* **Aim**
Retype the whole listing verbatim and keep the pictures out of it.

* **Collected data**
## begin
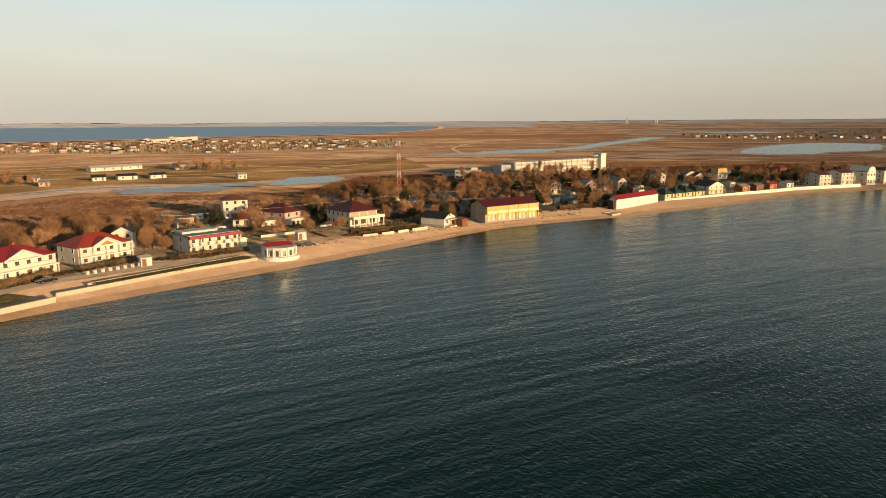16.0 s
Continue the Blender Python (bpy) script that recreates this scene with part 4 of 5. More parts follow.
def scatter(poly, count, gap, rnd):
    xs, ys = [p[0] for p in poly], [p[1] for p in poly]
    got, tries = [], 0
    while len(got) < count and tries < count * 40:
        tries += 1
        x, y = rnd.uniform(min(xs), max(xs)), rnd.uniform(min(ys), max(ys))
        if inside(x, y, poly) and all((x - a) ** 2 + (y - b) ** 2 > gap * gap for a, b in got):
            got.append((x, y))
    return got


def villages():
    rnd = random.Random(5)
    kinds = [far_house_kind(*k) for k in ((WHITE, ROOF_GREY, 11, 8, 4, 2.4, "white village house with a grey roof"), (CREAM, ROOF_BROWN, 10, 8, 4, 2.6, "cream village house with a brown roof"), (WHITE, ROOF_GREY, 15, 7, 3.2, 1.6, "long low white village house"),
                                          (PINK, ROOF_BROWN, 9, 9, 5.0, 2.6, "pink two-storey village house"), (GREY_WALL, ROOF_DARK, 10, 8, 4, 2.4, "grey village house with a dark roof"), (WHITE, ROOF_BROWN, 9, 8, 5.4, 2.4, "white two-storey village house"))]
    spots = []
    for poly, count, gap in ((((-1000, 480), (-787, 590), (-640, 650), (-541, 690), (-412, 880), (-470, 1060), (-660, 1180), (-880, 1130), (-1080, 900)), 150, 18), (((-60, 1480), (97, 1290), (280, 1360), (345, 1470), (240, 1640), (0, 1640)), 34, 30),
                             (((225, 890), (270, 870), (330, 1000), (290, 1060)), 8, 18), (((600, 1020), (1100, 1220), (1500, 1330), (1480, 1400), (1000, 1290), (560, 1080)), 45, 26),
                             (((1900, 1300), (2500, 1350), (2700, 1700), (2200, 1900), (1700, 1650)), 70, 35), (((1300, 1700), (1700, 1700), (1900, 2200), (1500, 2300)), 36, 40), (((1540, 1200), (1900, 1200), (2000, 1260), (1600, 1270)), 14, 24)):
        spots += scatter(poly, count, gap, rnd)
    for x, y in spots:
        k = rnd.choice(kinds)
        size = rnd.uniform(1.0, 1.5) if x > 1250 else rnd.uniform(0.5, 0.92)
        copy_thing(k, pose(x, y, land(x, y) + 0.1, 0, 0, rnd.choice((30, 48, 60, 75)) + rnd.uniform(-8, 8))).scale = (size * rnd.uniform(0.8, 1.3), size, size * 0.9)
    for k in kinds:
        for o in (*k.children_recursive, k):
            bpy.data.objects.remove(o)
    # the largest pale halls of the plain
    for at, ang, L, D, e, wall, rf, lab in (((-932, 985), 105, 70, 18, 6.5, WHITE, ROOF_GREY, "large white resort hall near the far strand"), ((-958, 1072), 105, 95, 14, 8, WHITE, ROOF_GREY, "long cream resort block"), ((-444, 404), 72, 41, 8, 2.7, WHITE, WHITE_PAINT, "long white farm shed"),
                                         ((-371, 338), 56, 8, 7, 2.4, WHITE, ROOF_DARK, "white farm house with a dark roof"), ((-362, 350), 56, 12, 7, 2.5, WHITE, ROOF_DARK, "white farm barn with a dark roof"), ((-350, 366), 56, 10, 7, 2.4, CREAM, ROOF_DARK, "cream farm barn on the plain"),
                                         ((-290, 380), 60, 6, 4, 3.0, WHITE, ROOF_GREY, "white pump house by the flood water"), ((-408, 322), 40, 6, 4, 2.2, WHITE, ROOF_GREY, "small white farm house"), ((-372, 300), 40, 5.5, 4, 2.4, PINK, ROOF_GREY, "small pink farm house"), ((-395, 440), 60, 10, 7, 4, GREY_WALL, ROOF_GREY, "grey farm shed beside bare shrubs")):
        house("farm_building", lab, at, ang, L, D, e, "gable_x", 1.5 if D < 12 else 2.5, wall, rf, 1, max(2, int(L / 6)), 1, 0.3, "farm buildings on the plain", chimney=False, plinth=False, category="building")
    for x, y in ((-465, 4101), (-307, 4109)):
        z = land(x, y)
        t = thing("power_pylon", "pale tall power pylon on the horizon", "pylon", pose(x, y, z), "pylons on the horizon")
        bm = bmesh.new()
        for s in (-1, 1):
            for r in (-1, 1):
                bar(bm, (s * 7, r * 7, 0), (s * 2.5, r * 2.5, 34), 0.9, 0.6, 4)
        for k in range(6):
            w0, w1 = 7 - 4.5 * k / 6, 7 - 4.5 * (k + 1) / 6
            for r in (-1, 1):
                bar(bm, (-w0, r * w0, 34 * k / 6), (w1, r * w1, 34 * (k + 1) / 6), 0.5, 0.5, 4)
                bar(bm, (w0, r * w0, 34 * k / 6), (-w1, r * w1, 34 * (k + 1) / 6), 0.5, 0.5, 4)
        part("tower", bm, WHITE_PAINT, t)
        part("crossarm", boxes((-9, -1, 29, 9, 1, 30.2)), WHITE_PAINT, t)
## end
* **Exercise solution**
16.0 s
Continue the Blender Python (bpy) script that recreates this scene with part 4 of 5. More parts follow.
def scatter(poly, count, gap, rnd):
    xs, ys = [p[0] for p in poly], [p[1] for p in poly]
    got, tries = [], 0
    while len(got) < count and tries < count * 40:
        tries += 1
        x, y = rnd.uniform(min(xs), max(xs)), rnd.uniform(min(ys), max(ys))
        if inside(x, y, poly) and all((x - a) ** 2 + (y - b) ** 2 > gap * gap for a, b in got):
            got.append((x, y))
    return got


def villages():
    rnd = random.Random(5)
    kinds = [far_house_kind(*k) for k in ((WHITE, ROOF_GREY, 11, 8, 4, 2.4, "white village house with a grey roof"), (CREAM, ROOF_BROWN, 10, 8, 4, 2.6, "cream village house with a brown roof"), (WHITE, ROOF_GREY, 15, 7, 3.2, 1.6, "long low white village house"),
                                          (PINK, ROOF_BROWN, 9, 9, 5.0, 2.6, "pink two-storey village house"), (GREY_WALL, ROOF_DARK, 10, 8, 4, 2.4, "grey village house with a dark roof"), (WHITE, ROOF_BROWN, 9, 8, 5.4, 2.4, "white two-storey village house"))]
    spots = []
    for poly, count, gap in ((((-1000, 480), (-787, 590), (-640, 650), (-541, 690), (-412, 880), (-470, 1060), (-660, 1180), (-880, 1130), (-1080, 900)), 150, 18), (((-60, 1480), (97, 1290), (280, 1360), (345, 1470), (240, 1640), (0, 1640)), 34, 30),
                             (((225, 890), (270, 870), (330, 1000), (290, 1060)), 8, 18), (((600, 1020), (1100, 1220), (1500, 1330), (1480, 1400), (1000, 1290), (560, 1080)), 45, 26),
                             (((1900, 1300), (2500, 1350), (2700, 1700), (2200, 1900), (1700, 1650)), 70, 35), (((1300, 1700), (1700, 1700), (1900, 2200), (1500, 2300)), 36, 40), (((1540, 1200), (1900, 1200), (2000, 1260), (1600, 1270)), 14, 24)):
        spots += scatter(poly, count, gap, rnd)
    for x, y in spots:
        k = rnd.choice(kinds)
        size = rnd.uniform(1.0, 1.5) if x > 1250 else rnd.uniform(0.5, 0.92)
        copy_thing(k, pose(x, y, land(x, y) + 0.1, 0, 0, rnd.choice((30, 48, 60, 75)) + rnd.uniform(-8, 8))).scale = (size * rnd.uniform(0.8, 1.3), size, size * 0.9)
    for k in kinds:
        for o in (*k.children_recursive, k):
            bpy.data.objects.remove(o)
    # the largest pale halls of the plain
    for at, ang, L, D, e, wall, rf, lab in (((-932, 985), 105, 70, 18, 6.5, WHITE, ROOF_GREY, "large white resort hall near the far strand"), ((-958, 1072), 105, 95, 14, 8, WHITE, ROOF_GREY, "long cream resort block"), ((-444, 404), 72, 41, 8, 2.7, WHITE, WHITE_PAINT, "long white farm shed"),
                                         ((-371, 338), 56, 8, 7, 2.4, WHITE, ROOF_DARK, "white farm house with a dark roof"), ((-362, 350), 56, 12, 7, 2.5, WHITE, ROOF_DARK, "white farm barn with a dark roof"), ((-350, 366), 56, 10, 7, 2.4, CREAM, ROOF_DARK, "cream farm barn on the plain"),
                                         ((-290, 380), 60, 6, 4, 3.0, WHITE, ROOF_GREY, "white pump house by the flood water"), ((-408, 322), 40, 6, 4, 2.2, WHITE, ROOF_GREY, "small white farm house"), ((-372, 300), 40, 5.5, 4, 2.4, PINK, ROOF_GREY, "small pink farm house"), ((-395, 440), 60, 10, 7, 4, GREY_WALL, ROOF_GREY, "grey farm shed beside bare shrubs")):
        house("farm_building", lab, at, ang, L, D, e, "gable_x", 1.5 if D < 12 else 2.5, wall, rf, 1, max(2, int(L / 6)), 1, 0.3, "farm buildings on the plain", chimney=False, plinth=False, category="building")
    for x, y in ((-465, 4101), (-307, 4109)):
        z = land(x, y)
        t = thing("power_pylon", "pale tall power pylon on the horizon", "pylon", pose(x, y, z), "pylons on the horizon")
        bm = bmesh.new()
        for s in (-1, 1):
            for r in (-1, 1):
                bar(bm, (s * 7, r * 7, 0), (s * 2.5, r * 2.5, 34), 0.9, 0.6, 4)
        for k in range(6):
            w0, w1 = 7 - 4.5 * k / 6, 7 - 4.5 * (k + 1) / 6
            for r in (-1, 1):
                bar(bm, (-w0, r * w0, 34 * k / 6), (w1, r * w1, 34 * (k + 1) / 6), 0.5, 0.5, 4)
                bar(bm, (w0, r * w0, 34 * k / 6), (-w1, r * w1, 34 * (k + 1) / 6), 0.5, 0.5, 4)
        part("tower", bm, WHITE_PAINT, t)
        part("crossarm", boxes((-9, -1, 29, 9, 1, 30.2)), WHITE_PAINT, t)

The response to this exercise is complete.